Говорят, что роман Шишкина – сложное чтение. Дело в другом - это чтение плотное, как городская застройка внутри Садового кольца, плотное, как тропический лес, плотное, как река времени. Роман оброс игрой слов, воспоминаниями, знаками, что понятны одному поколению и недоступны другим, сюжетами мировой литературы, что известны каждому. Он похож на участок джунглей, где проросло всё, что можно – трава забвения, мох воспоминаний и огромные стволы воспоминаний о мировых катаклизмах. Плотность этого леса чрезвычайно высока, в нём одно цепляется за другое, соединяется в единый организм.
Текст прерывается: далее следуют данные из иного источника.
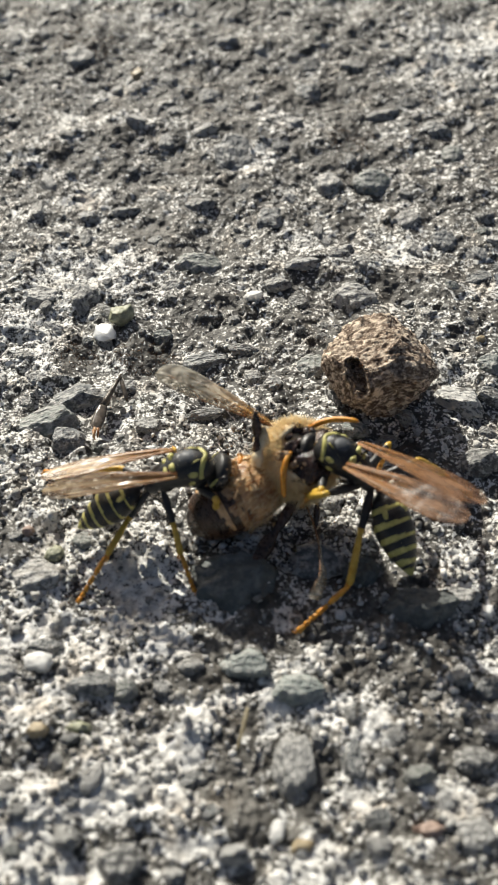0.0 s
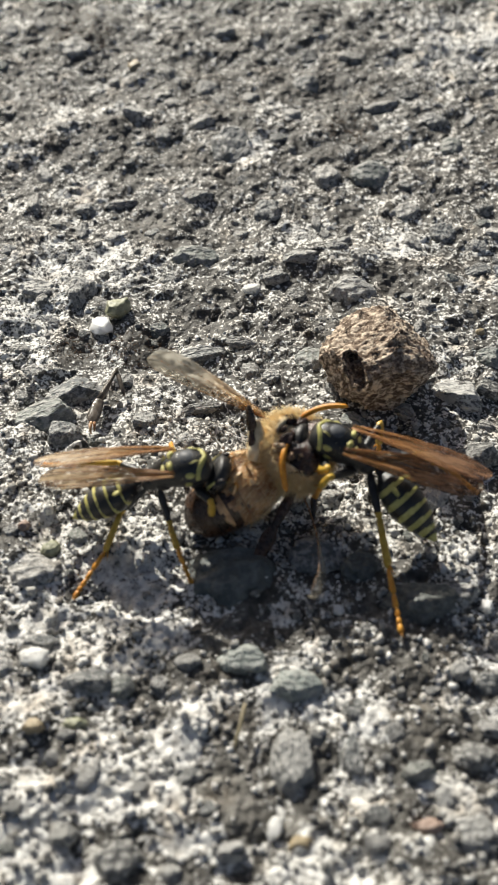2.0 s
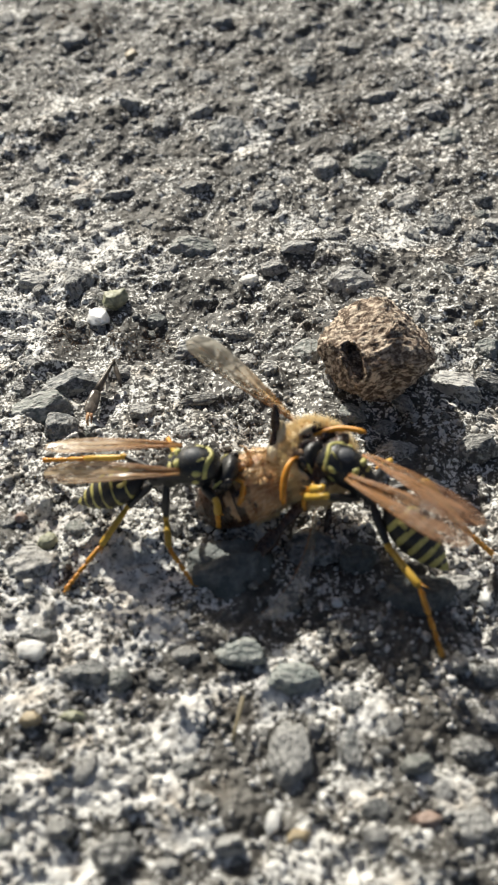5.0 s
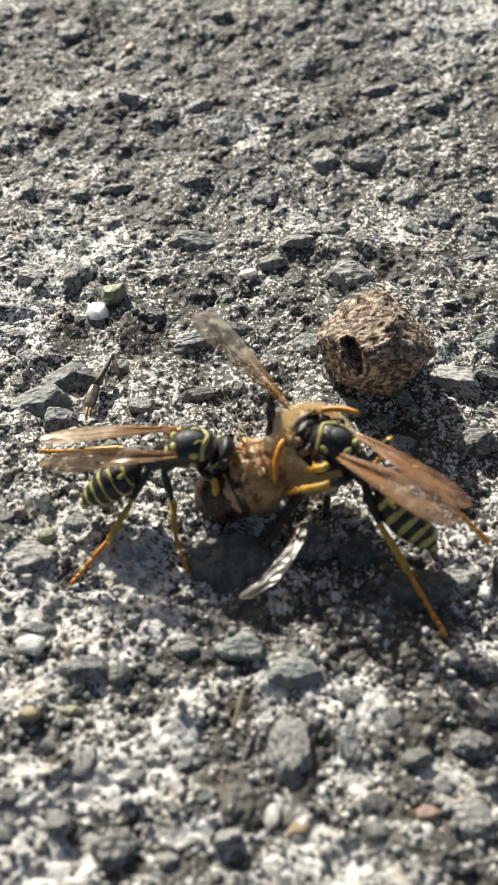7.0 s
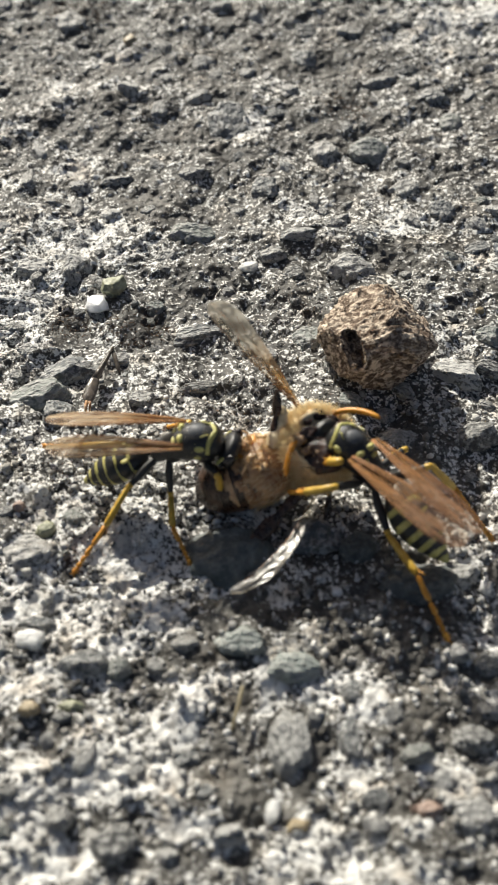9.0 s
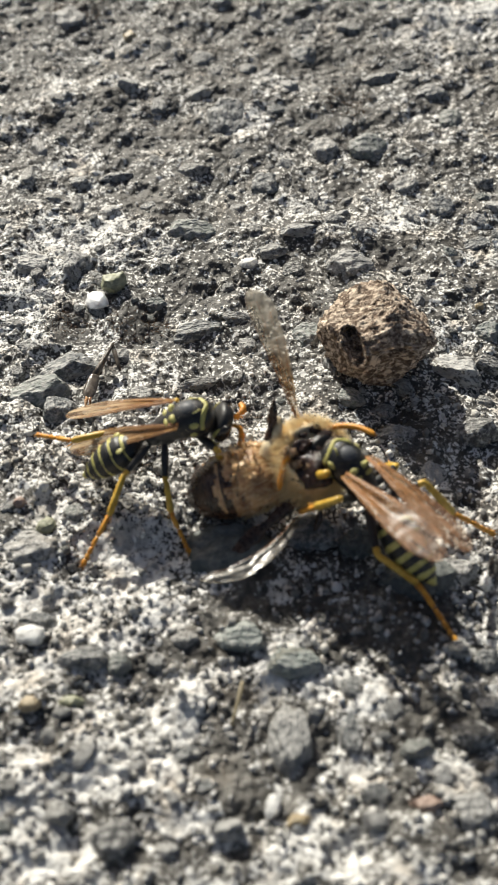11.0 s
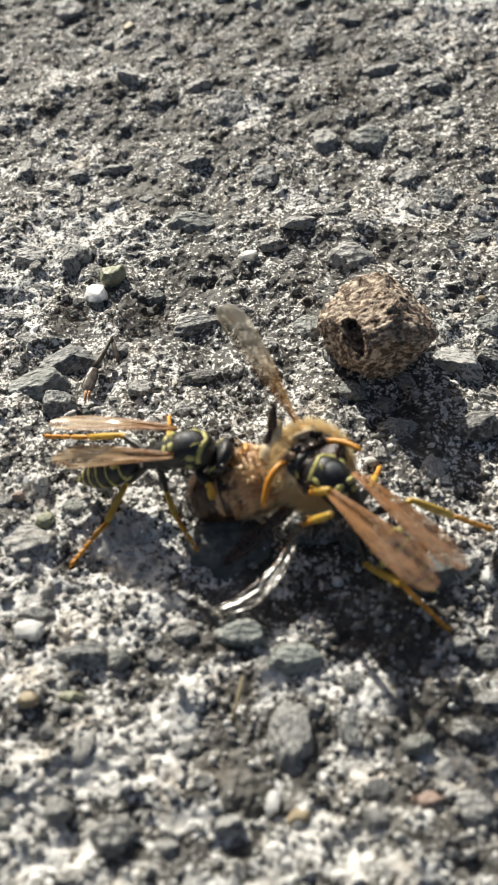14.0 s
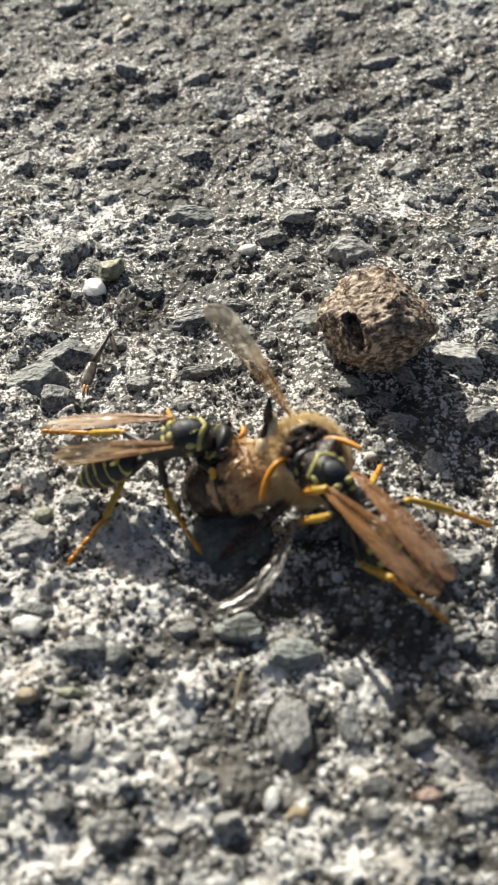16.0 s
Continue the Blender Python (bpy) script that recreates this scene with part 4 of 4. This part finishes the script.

Иногда он сбивается на стихотворение в прозе, которое бормочет будто бы одержимый: «Человек есть хамелеон: живущий с мусульманами - мусульманин, с волками – волк. Русские не едят голубей, потому что Дух Святой являлся в виде голубя. Жалоба из Коринфа: взяли на корабль пассажира, а тот оказался пророком, оживил селёдку, ускакавшую по скользкой палубе за борт, и ладно бы одну рыбёшку, а то целую бочку, вследствие чего команда осталась без провианта. Ешьте, не голодайте, живите, не умирайте. Души, учит Гераклит, происходят из влаги, но при этом склонны высыхать. Злым, чужим приходится говорить - да, своим, близким, любимым – нет. И как можно быть в чём-то уверенным, если завтра громовержец встанет не с той ноги и придётся жертвовать отчий дом на трирему, или отправишься в Сиракузы к тётке на блины, а попадёшь к морским разбойникам, или спящего прирежет тебя беглый раб. Путник, куда ты идёшь? Думаешь, в Спарту?»